[Given task]:
Set the listing down unchanged, minus every embedded image.

[Information supplied]:
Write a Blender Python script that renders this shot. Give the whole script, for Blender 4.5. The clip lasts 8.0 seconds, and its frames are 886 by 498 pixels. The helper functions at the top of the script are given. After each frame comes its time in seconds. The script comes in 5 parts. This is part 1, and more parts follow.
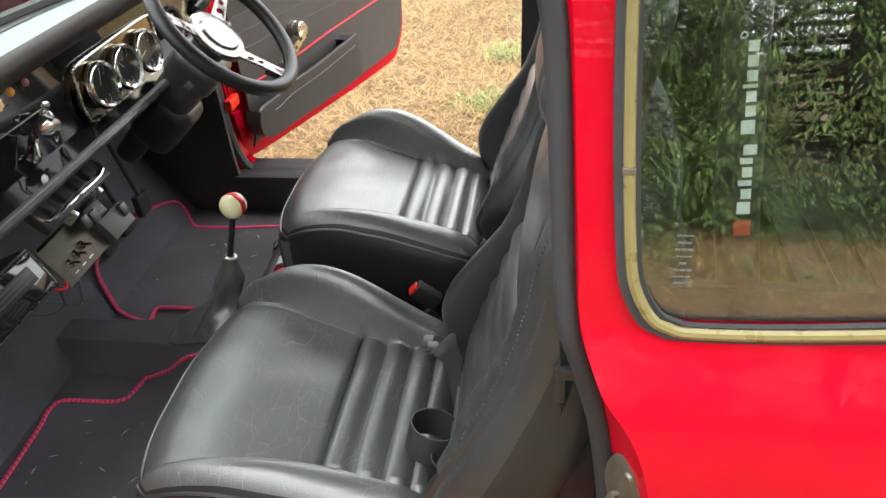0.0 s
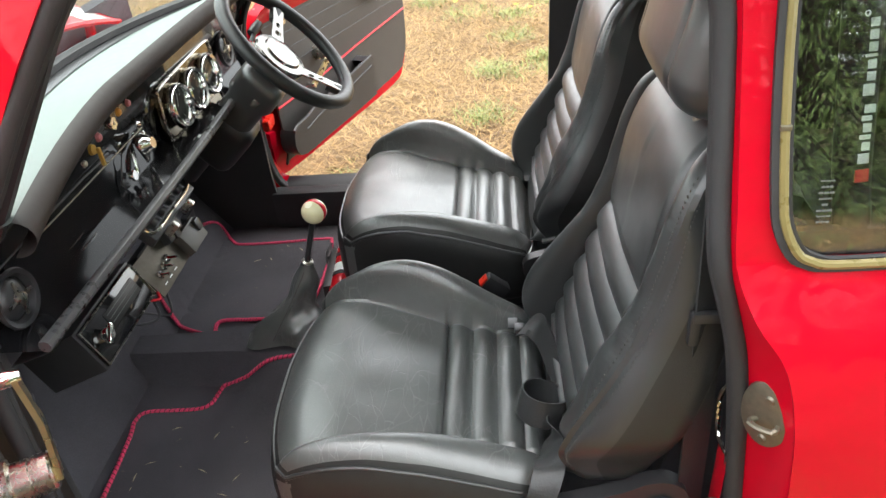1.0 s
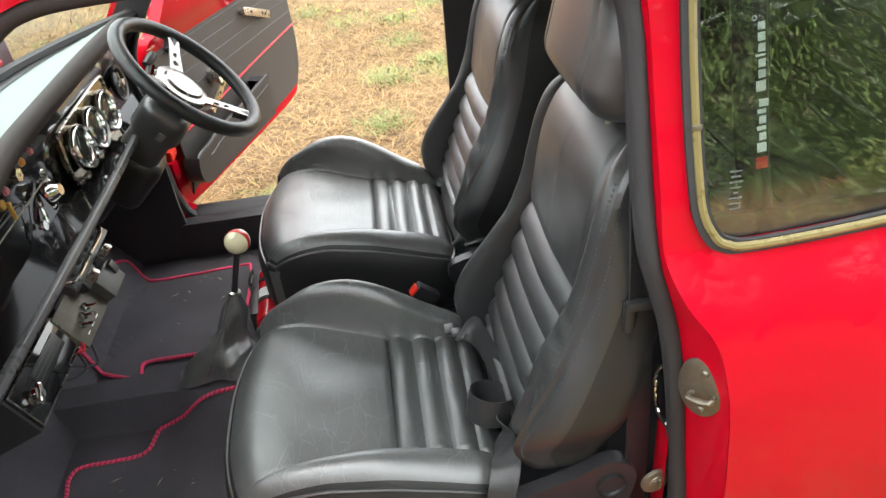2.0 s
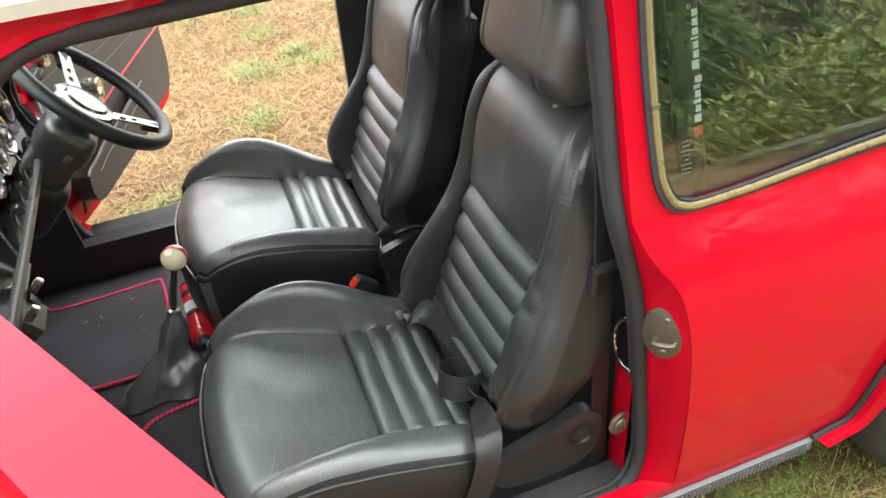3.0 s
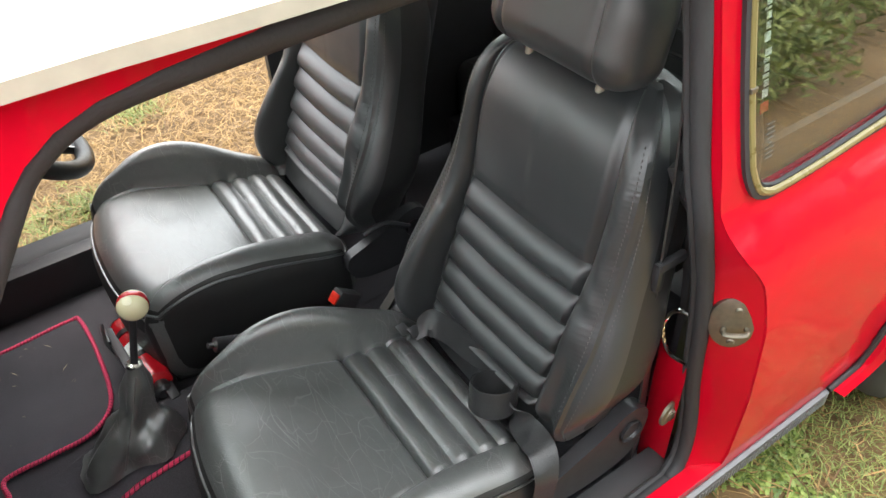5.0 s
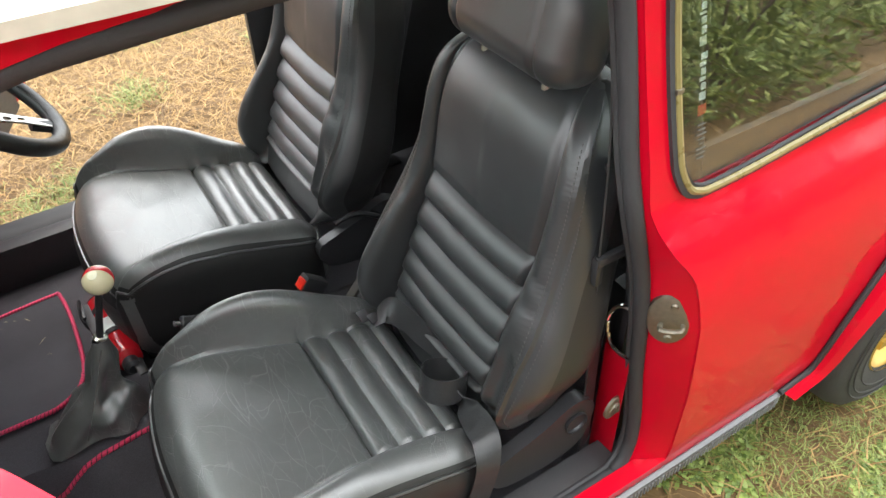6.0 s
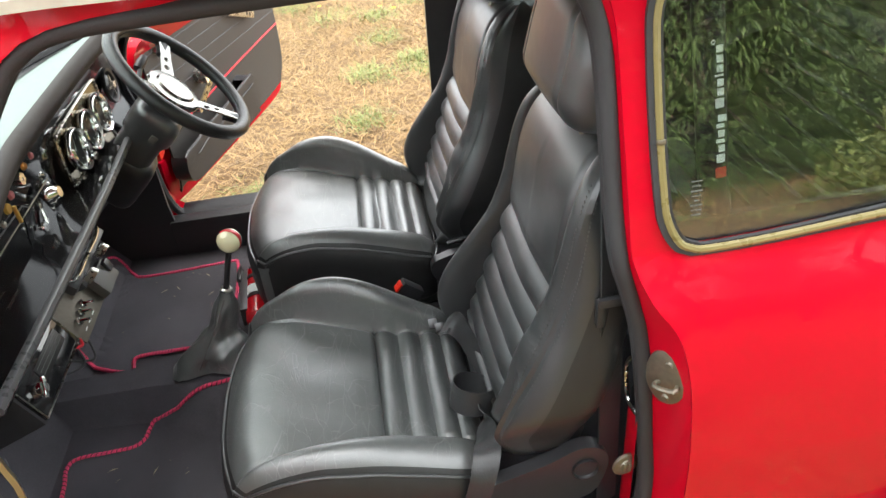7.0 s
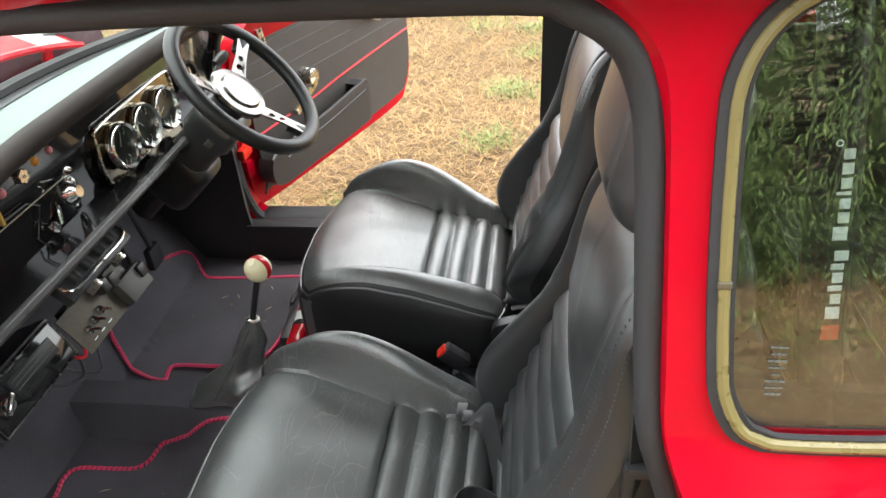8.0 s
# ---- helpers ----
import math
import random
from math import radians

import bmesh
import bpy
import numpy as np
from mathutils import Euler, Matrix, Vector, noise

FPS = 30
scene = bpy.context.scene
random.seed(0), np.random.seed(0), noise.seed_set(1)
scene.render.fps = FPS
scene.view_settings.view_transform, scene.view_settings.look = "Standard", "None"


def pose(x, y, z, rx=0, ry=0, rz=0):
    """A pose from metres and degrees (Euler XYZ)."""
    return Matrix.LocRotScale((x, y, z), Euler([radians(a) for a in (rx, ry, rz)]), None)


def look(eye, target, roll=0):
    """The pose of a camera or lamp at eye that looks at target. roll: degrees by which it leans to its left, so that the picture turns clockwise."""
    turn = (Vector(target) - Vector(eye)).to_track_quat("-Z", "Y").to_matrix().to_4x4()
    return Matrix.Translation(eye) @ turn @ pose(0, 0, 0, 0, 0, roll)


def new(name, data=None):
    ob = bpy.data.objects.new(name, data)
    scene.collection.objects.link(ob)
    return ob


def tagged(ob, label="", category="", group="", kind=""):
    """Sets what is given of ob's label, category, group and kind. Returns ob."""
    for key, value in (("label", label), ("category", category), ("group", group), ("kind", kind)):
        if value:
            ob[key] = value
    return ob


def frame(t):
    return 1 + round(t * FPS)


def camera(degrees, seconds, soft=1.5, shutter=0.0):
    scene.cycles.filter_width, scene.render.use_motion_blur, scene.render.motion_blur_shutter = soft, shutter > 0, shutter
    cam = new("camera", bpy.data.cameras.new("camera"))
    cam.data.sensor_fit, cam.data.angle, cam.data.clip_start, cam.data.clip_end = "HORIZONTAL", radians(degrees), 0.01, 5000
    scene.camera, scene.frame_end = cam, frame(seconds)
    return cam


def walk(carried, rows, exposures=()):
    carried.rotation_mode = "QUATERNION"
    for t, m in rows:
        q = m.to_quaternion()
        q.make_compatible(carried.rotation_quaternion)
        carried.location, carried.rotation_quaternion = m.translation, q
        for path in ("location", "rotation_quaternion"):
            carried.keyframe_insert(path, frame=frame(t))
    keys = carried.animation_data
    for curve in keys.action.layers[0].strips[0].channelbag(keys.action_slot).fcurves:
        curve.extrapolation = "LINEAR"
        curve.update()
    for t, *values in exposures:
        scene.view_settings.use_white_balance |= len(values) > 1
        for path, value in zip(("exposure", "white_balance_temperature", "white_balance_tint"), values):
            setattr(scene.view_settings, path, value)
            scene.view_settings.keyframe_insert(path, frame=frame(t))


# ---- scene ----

[Solution for this task]:
Write a Blender Python script that renders this shot. Give the whole script, for Blender 4.5. The clip lasts 8.0 seconds, and its frames are 886 by 498 pixels. The helper functions at the top of the script are given. After each frame comes its time in seconds. The script comes in 5 parts. This is part 1, and more parts follow.
0.0 s
1.0 s
2.0 s
3.0 s
5.0 s
6.0 s
7.0 s
8.0 s
# ---- helpers ----
import math
import random
from math import radians

import bmesh
import bpy
import numpy as np
from mathutils import Euler, Matrix, Vector, noise

FPS = 30
scene = bpy.context.scene
random.seed(0), np.random.seed(0), noise.seed_set(1)
scene.render.fps = FPS
scene.view_settings.view_transform, scene.view_settings.look = "Standard", "None"


def pose(x, y, z, rx=0, ry=0, rz=0):
    """A pose from metres and degrees (Euler XYZ)."""
    return Matrix.LocRotScale((x, y, z), Euler([radians(a) for a in (rx, ry, rz)]), None)


def look(eye, target, roll=0):
    """The pose of a camera or lamp at eye that looks at target. roll: degrees by which it leans to its left, so that the picture turns clockwise."""
    turn = (Vector(target) - Vector(eye)).to_track_quat("-Z", "Y").to_matrix().to_4x4()
    return Matrix.Translation(eye) @ turn @ pose(0, 0, 0, 0, 0, roll)


def new(name, data=None):
    ob = bpy.data.objects.new(name, data)
    scene.collection.objects.link(ob)
    return ob


def tagged(ob, label="", category="", group="", kind=""):
    """Sets what is given of ob's label, category, group and kind. Returns ob."""
    for key, value in (("label", label), ("category", category), ("group", group), ("kind", kind)):
        if value:
            ob[key] = value
    return ob


def frame(t):
    return 1 + round(t * FPS)


def camera(degrees, seconds, soft=1.5, shutter=0.0):
    scene.cycles.filter_width, scene.render.use_motion_blur, scene.render.motion_blur_shutter = soft, shutter > 0, shutter
    cam = new("camera", bpy.data.cameras.new("camera"))
    cam.data.sensor_fit, cam.data.angle, cam.data.clip_start, cam.data.clip_end = "HORIZONTAL", radians(degrees), 0.01, 5000
    scene.camera, scene.frame_end = cam, frame(seconds)
    return cam


def walk(carried, rows, exposures=()):
    carried.rotation_mode = "QUATERNION"
    for t, m in rows:
        q = m.to_quaternion()
        q.make_compatible(carried.rotation_quaternion)
        carried.location, carried.rotation_quaternion = m.translation, q
        for path in ("location", "rotation_quaternion"):
            carried.keyframe_insert(path, frame=frame(t))
    keys = carried.animation_data
    for curve in keys.action.layers[0].strips[0].channelbag(keys.action_slot).fcurves:
        curve.extrapolation = "LINEAR"
        curve.update()
    for t, *values in exposures:
        scene.view_settings.use_white_balance |= len(values) > 1
        for path, value in zip(("exposure", "white_balance_temperature", "white_balance_tint"), values):
            setattr(scene.view_settings, path, value)
            scene.view_settings.keyframe_insert(path, frame=frame(t))


# ---- scene ----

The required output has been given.